Another option is a custom boat lift canopy system designed specifically for the lift dimensions, waterfront conditions, and vessel size. This is usually the better fit for owners who want long-term protection and fewer surprises. A properly engineered system can improve water runoff, maintain fabric tension, and stand up better under load.

Some owners also consider universal tarp-style products because they look inexpensive at first. The trade-off is usually obvious after the first stretch of hard weather. Loose fit, poor drainage, premature wear, and hardware failure are common problems. A cheap cover can end up costing more when it has to be replaced early or when it causes avoidable damage.

Why custom fit matters more than most owners expect

Boats are not all shaped the same, and lifts are not all installed in the same environment. Canal exposure, open-water wind, dock configuration, roof height restrictions, and local permitting requirements all affect what will actually work. A shade system that performs well in a protected backyard basin may struggle on a more exposed waterfront lot.

Fit matters because slack fabric collects water, and standing water creates stress. Poor alignment can also leave critical parts of the boat exposed, especially the bow, helm area, and aft seating. On the other hand, an overly aggressive design that ignores local conditions can create unnecessary wind load.

This is where custom engineering earns its value. The goal is not just coverage. The goal is a canopy system that fits the lift correctly, sheds weather effectively, and works with the way the boat is actually stored and used.

Materials make or break the lifespan

When people compare boat lift shade solutions, they often focus first on appearance. In practice, the material package matters much more. Marine-grade fabric, corrosion-resistant hardware, and a frame built for coastal exposure will usually separate a long-lasting system from one that starts showing weakness early.

Florida conditions are hard on everything. Fabric has to handle UV, moisture, heat, and wind movement. Hardware has to resist corrosion instead of staining, seizing, or weakening over time. Frame components need to be strong enough to support the canopy under real conditions, not just in a sales photo.

There is also a balance to strike. Heavier materials can offer durability, but the system still needs to be designed around the lift and site conditions. Strong components alone do not solve a bad design. The best result comes from materials and structure working together.

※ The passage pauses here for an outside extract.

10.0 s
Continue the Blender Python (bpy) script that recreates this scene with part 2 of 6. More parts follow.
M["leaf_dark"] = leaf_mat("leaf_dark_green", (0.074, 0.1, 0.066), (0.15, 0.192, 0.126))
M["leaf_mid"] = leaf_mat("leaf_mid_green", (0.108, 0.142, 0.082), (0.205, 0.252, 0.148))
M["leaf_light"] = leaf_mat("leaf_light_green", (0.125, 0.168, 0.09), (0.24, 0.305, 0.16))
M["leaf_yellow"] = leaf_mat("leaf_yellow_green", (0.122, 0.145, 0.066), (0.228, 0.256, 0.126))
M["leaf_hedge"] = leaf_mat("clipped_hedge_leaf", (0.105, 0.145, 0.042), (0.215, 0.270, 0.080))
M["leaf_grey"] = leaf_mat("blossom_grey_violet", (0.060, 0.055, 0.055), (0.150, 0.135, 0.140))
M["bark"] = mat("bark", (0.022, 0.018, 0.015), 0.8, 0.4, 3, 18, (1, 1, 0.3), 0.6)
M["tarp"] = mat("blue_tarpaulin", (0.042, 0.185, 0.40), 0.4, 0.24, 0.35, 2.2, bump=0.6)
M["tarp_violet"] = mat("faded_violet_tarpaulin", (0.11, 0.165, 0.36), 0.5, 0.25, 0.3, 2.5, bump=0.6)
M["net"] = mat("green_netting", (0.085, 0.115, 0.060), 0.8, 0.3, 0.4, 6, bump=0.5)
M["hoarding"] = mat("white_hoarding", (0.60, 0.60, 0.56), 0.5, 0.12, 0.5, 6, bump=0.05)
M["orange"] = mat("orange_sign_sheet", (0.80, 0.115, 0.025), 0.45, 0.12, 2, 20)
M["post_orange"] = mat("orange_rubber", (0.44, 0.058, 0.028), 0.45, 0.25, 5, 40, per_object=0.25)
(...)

The permitting issue many boat owners do not want to manage

This is where many projects start to get complicated. Depending on your location, waterfront regulations, HOA requirements, and municipal rules may all affect the installation. A boat owner who just wants better protection can end up sorting through drawings, approvals, and compliance questions before any fabrication even starts.

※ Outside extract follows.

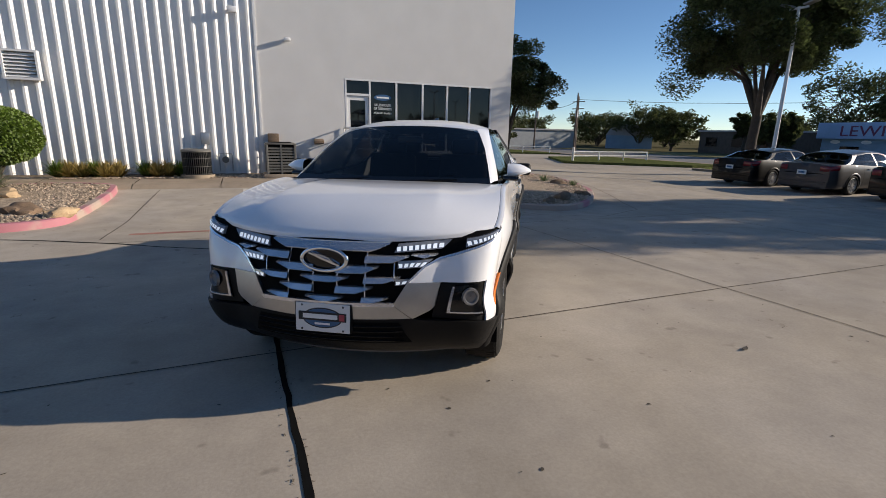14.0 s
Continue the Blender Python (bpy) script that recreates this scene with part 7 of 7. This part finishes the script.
# wheels: black alloys with machined five-sided outlines
def truck_wheel(m):
    bm = wheel_bm(0.375, 0.245, 0.252)
    tyre = part("wheel", bm, M_TYRE, truck, "black all-terrain tyre", 35)
    tyre.matrix_basis = m
    bm = bmesh.new()
    for k in range(56):
        for y in (-0.07, 0.0, 0.07):
            a = 2 * math.pi * (k + (0.5 if y == 0 else 0)) / 56
            bm_box(bm, (0.365, y * 0.9 - 0.028, -0.0165), (0.3768, y * 0.9 + 0.028, 0.0165), Matrix.Rotation(a, 4, "Y"))
    part("tread", bm, M_TYRE, tyre, smooth=0)
    bm = bmesh.new()
    bm_lathe(bm, [(0.254, 0.105), (0.247, 0.112), (0.238, 0.106), (0.228, 0.06), (0.21, 0.02), (0.06, 0.02), (0.001, 0.02)], 48, "y")
    rim = part("rim", bm, M_WHEELBLACK, tyre, "satin black alloy rim", 40)
    bm = bmesh.new()
    for k in range(5):
        a = 2 * math.pi * k / 5 + math.pi / 2
        # spokes between the five windows
        b_ = a + math.pi / 5
        bm_box(bm, (0.05, 0.060, -0.024), (0.243, 0.092, 0.024), Matrix.Rotation(-b_, 4, "Y"))
        bm_box(bm, (0.05, 0.066, -0.007), (0.240, 0.092, 0.007), Matrix.Rotation(-a, 4, "Y"))
    bm_lathe(bm, [(0.075, 0.06), (0.072, 0.094), (0.045, 0.10), (0.001, 0.10)], 24, "y")
    part("spoke_star", bm, M_WHEELBLACK, rim, smooth=30)
    bm = bmesh.new()
    bm_lathe(bm, [(0.030, 0.10), (0.028, 0.106), (0.001, 0.106)], 20, "y")
    cap = part("hub_cap", bm, M_WHEELBLACK, rim)
    bm = bmesh.new()
    bm_lathe(bm, [(0.022, 0.106), (0.021, 0.1085), (0.015, 0.1085), (0.014, 0.106)], 20, "y", closed=True)
    part("cap_ring", bm, M_SATIN, cap, "silver ring on the cap")
    for k in range(5):
        a = 2 * math.pi * k / 5 + math.pi / 2
        c, s_ = math.cos(a), math.sin(a)
        pts = [(0.128, -0.040), (0.162, -0.078), (0.205, -0.084), (0.236, -0.058), (0.241, 0.0)]
        bm = bmesh.new()
        for half in (1, -1):
            for i, ((r0, t0), (r1, t1)) in enumerate(zip(pts, pts[1:])):
                q = []
                d = Vector((r1 - r0, t1 - t0)).normalized()
                nn = Vector((-d.y, d.x)) * (0.0042, 0.0058, 0.0052, 0.0042)[i]
                r0, t0 = r0 - d.x * 0.003, t0 - d.y * 0.003
                for rr, tt in ((r0 + nn.x, t0 + nn.y), (r1 + nn.x, t1 + nn.y), (r1 - nn.x, t1 - nn.y), (r0 - nn.x, t0 - nn.y)):
                    tt *= half
                    q.append((rr * c - tt * s_, rr * s_ + tt * c))
                bm_prism(bm, q, 0.100 + 0.0006 * i, 0.1120 + 0.0006 * i, "y")
        part("machined_edge", bm, M_MACHINED, rim, "bright machined spoke edge", 0)
        bm = bmesh.new()
        bm_lathe(bm, [(0.009, 0.09), (0.008, 0.103), (0.001, 0.103)], 8, "y", (0.055 * math.cos(a), 0, 0.055 * math.sin(a)))
        part("wheel_nut", bm, M_GALV, rim)
    return tyre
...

That is one reason professionally managed canopy projects appeal to Florida homeowners. When one company handles consultation, design, permitting, fabrication, and installation in-house, there is less room for delays and finger-pointing. You are not stuck coordinating separate vendors who each control part of the job but take responsibility for none of it.

For a product that lives over your boat in a harsh environment, accountability matters. If something is measured incorrectly, fabricated incorrectly, or installed incorrectly, the cost is not just inconvenience. It can affect performance from day one.

What lasts in Florida and what usually fails

The systems that tend to last have a few things in common. They are engineered for local weather, built with marine-grade components, and installed by teams who understand waterfront structures. They are also sized correctly for the lift and vessel rather than adapted from a generic template.

The systems that usually fail are often underbuilt or poorly fitted. Common weak points include loose fabric, low-grade hardware, weak attachment methods, and designs that ignore drainage and wind behavior. Sometimes the issue is not the canopy itself but the fragmented process behind it. If one party measures, another fabricates, and someone else installs, small mistakes can stack up fast.

That is why many Florida boat owners prefer a provider with full control of the job. Waterway Boat Lift Canopies built its process around that reality, keeping design, permitting, manufacturing, and installation under one roof so the finished system performs the way it is supposed to.

Choosing the right shade solution for your boat lift

The right answer depends on how and where your boat is stored. If the boat stays on the lift full time, long-term coverage should be the priority. If your property sees open wind exposure, structural strength and fabric tension become more important than appearance details. If you are in a regulated area, permitting support may be just as valuable as the canopy itself.

It also depends on how you define value. Some owners want the lowest entry cost. Others want the option that reduces upkeep, protects the boat better, and avoids replacement after a couple of seasons. For most waterfront homeowners with a sizable investment on the lift, long-term reliability usually wins that comparison.

A smart buying decision starts with a few practical questions. Was the system designed for Florida conditions? Are the materials marine grade? Is the fit custom to your lift and vessel? Who handles permitting? Who installs it? And if there is a problem later, who stands behind the work?

Those questions tell you more than a price tag will.

Protection should feel like part of the lift, not an add-on

The best boat lift shade solutions do not look improvised. They feel integrated with the lift, suited to the property, and built for the way Florida boat owners actually live. They reduce heat, cut maintenance, and help your boat stay ready for the next run instead of needing cleanup and correction before every outing.

If you store your boat outdoors in this climate, shade is not extra. It is part of responsible ownership. Choose the system that is built to handle your stretch of water, your exposure, and the years ahead, and you will notice the difference every time you uncover a boat that still looks cared for.